= Dataset section =
**********

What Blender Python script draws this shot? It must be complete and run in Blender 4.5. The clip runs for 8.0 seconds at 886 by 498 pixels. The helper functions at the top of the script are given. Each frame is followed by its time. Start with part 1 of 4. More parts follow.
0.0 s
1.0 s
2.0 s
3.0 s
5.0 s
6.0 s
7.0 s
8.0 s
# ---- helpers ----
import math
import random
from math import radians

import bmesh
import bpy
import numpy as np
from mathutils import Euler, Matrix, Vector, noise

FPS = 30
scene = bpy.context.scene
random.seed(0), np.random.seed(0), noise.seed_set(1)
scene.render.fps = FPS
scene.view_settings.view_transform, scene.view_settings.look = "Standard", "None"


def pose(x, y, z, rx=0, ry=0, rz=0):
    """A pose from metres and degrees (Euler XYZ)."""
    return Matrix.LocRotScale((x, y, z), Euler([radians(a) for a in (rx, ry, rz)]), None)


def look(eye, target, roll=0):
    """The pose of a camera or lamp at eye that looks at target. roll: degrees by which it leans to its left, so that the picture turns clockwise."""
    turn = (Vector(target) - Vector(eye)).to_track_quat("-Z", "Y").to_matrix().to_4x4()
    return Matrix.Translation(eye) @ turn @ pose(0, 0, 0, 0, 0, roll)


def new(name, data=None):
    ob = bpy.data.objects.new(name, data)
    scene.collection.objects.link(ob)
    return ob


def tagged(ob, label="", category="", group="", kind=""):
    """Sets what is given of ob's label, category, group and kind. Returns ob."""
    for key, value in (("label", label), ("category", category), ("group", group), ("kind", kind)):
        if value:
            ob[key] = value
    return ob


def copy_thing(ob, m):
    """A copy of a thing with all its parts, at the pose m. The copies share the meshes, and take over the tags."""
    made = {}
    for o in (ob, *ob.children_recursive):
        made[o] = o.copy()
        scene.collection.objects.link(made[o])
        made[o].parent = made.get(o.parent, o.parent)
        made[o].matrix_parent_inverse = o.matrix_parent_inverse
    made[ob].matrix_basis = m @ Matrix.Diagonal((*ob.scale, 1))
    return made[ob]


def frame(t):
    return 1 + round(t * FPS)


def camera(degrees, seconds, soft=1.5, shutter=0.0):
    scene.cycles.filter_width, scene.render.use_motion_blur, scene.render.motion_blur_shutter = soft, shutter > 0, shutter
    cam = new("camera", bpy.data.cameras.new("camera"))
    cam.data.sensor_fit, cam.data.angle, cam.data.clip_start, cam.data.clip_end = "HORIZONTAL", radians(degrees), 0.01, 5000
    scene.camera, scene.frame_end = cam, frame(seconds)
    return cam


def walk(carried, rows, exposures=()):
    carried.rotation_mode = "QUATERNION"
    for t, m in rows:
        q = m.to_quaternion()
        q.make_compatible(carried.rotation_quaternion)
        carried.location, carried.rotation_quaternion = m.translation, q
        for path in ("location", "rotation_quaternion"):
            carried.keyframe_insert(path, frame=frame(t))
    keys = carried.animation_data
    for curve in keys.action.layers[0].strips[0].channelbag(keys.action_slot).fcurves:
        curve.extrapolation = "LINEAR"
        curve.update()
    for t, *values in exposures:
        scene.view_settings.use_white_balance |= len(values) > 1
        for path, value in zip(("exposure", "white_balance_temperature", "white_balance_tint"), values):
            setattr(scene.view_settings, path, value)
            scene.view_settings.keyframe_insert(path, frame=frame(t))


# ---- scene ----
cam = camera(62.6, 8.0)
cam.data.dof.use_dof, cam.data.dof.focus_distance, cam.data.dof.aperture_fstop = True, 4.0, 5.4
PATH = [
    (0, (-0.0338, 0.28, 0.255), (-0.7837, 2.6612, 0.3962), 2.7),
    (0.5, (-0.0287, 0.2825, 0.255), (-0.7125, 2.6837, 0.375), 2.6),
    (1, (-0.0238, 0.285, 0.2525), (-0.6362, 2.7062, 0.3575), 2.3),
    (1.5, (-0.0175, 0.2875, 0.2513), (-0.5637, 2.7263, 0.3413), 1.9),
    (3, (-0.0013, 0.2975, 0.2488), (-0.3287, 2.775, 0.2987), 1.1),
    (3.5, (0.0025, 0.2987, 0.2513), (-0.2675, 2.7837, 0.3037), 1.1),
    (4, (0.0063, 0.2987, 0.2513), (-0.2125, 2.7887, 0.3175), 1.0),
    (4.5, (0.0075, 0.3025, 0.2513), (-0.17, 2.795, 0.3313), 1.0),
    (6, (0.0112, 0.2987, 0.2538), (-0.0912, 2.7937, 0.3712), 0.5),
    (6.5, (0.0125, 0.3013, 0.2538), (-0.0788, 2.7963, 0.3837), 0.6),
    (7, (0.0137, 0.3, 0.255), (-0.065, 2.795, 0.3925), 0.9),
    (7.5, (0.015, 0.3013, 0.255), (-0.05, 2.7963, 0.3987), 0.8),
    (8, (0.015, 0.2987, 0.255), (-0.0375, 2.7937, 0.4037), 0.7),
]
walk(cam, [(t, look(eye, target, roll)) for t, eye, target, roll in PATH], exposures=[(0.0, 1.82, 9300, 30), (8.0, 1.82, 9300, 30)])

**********

= Given exercise =
Repeat the material in full, exactly as it stands.

= The reply =
What Blender Python script draws this shot? It must be complete and run in Blender 4.5. The clip runs for 8.0 seconds at 886 by 498 pixels. The helper functions at the top of the script are given. Each frame is followed by its time. Start with part 1 of 4. More parts follow.
0.0 s
1.0 s
2.0 s
3.0 s
5.0 s
6.0 s
7.0 s
8.0 s
# ---- helpers ----
import math
import random
from math import radians

import bmesh
import bpy
import numpy as np
from mathutils import Euler, Matrix, Vector, noise

FPS = 30
scene = bpy.context.scene
random.seed(0), np.random.seed(0), noise.seed_set(1)
scene.render.fps = FPS
scene.view_settings.view_transform, scene.view_settings.look = "Standard", "None"


def pose(x, y, z, rx=0, ry=0, rz=0):
    """A pose from metres and degrees (Euler XYZ)."""
    return Matrix.LocRotScale((x, y, z), Euler([radians(a) for a in (rx, ry, rz)]), None)


def look(eye, target, roll=0):
    """The pose of a camera or lamp at eye that looks at target. roll: degrees by which it leans to its left, so that the picture turns clockwise."""
    turn = (Vector(target) - Vector(eye)).to_track_quat("-Z", "Y").to_matrix().to_4x4()
    return Matrix.Translation(eye) @ turn @ pose(0, 0, 0, 0, 0, roll)


def new(name, data=None):
    ob = bpy.data.objects.new(name, data)
    scene.collection.objects.link(ob)
    return ob


def tagged(ob, label="", category="", group="", kind=""):
    """Sets what is given of ob's label, category, group and kind. Returns ob."""
    for key, value in (("label", label), ("category", category), ("group", group), ("kind", kind)):
        if value:
            ob[key] = value
    return ob


def copy_thing(ob, m):
    """A copy of a thing with all its parts, at the pose m. The copies share the meshes, and take over the tags."""
    made = {}
    for o in (ob, *ob.children_recursive):
        made[o] = o.copy()
        scene.collection.objects.link(made[o])
        made[o].parent = made.get(o.parent, o.parent)
        made[o].matrix_parent_inverse = o.matrix_parent_inverse
    made[ob].matrix_basis = m @ Matrix.Diagonal((*ob.scale, 1))
    return made[ob]


def frame(t):
    return 1 + round(t * FPS)


def camera(degrees, seconds, soft=1.5, shutter=0.0):
    scene.cycles.filter_width, scene.render.use_motion_blur, scene.render.motion_blur_shutter = soft, shutter > 0, shutter
    cam = new("camera", bpy.data.cameras.new("camera"))
    cam.data.sensor_fit, cam.data.angle, cam.data.clip_start, cam.data.clip_end = "HORIZONTAL", radians(degrees), 0.01, 5000
    scene.camera, scene.frame_end = cam, frame(seconds)
    return cam


def walk(carried, rows, exposures=()):
    carried.rotation_mode = "QUATERNION"
    for t, m in rows:
        q = m.to_quaternion()
        q.make_compatible(carried.rotation_quaternion)
        carried.location, carried.rotation_quaternion = m.translation, q
        for path in ("location", "rotation_quaternion"):
            carried.keyframe_insert(path, frame=frame(t))
    keys = carried.animation_data
    for curve in keys.action.layers[0].strips[0].channelbag(keys.action_slot).fcurves:
        curve.extrapolation = "LINEAR"
        curve.update()
    for t, *values in exposures:
        scene.view_settings.use_white_balance |= len(values) > 1
        for path, value in zip(("exposure", "white_balance_temperature", "white_balance_tint"), values):
            setattr(scene.view_settings, path, value)
            scene.view_settings.keyframe_insert(path, frame=frame(t))


# ---- scene ----
cam = camera(62.6, 8.0)
cam.data.dof.use_dof, cam.data.dof.focus_distance, cam.data.dof.aperture_fstop = True, 4.0, 5.4
PATH = [
    (0, (-0.0338, 0.28, 0.255), (-0.7837, 2.6612, 0.3962), 2.7),
    (0.5, (-0.0287, 0.2825, 0.255), (-0.7125, 2.6837, 0.375), 2.6),
    (1, (-0.0238, 0.285, 0.2525), (-0.6362, 2.7062, 0.3575), 2.3),
    (1.5, (-0.0175, 0.2875, 0.2513), (-0.5637, 2.7263, 0.3413), 1.9),
    (3, (-0.0013, 0.2975, 0.2488), (-0.3287, 2.775, 0.2987), 1.1),
    (3.5, (0.0025, 0.2987, 0.2513), (-0.2675, 2.7837, 0.3037), 1.1),
    (4, (0.0063, 0.2987, 0.2513), (-0.2125, 2.7887, 0.3175), 1.0),
    (4.5, (0.0075, 0.3025, 0.2513), (-0.17, 2.795, 0.3313), 1.0),
    (6, (0.0112, 0.2987, 0.2538), (-0.0912, 2.7937, 0.3712), 0.5),
    (6.5, (0.0125, 0.3013, 0.2538), (-0.0788, 2.7963, 0.3837), 0.6),
    (7, (0.0137, 0.3, 0.255), (-0.065, 2.795, 0.3925), 0.9),
    (7.5, (0.015, 0.3013, 0.255), (-0.05, 2.7963, 0.3987), 0.8),
    (8, (0.015, 0.2987, 0.255), (-0.0375, 2.7937, 0.4037), 0.7),
]
walk(cam, [(t, look(eye, target, roll)) for t, eye, target, roll in PATH], exposures=[(0.0, 1.82, 9300, 30), (8.0, 1.82, 9300, 30)])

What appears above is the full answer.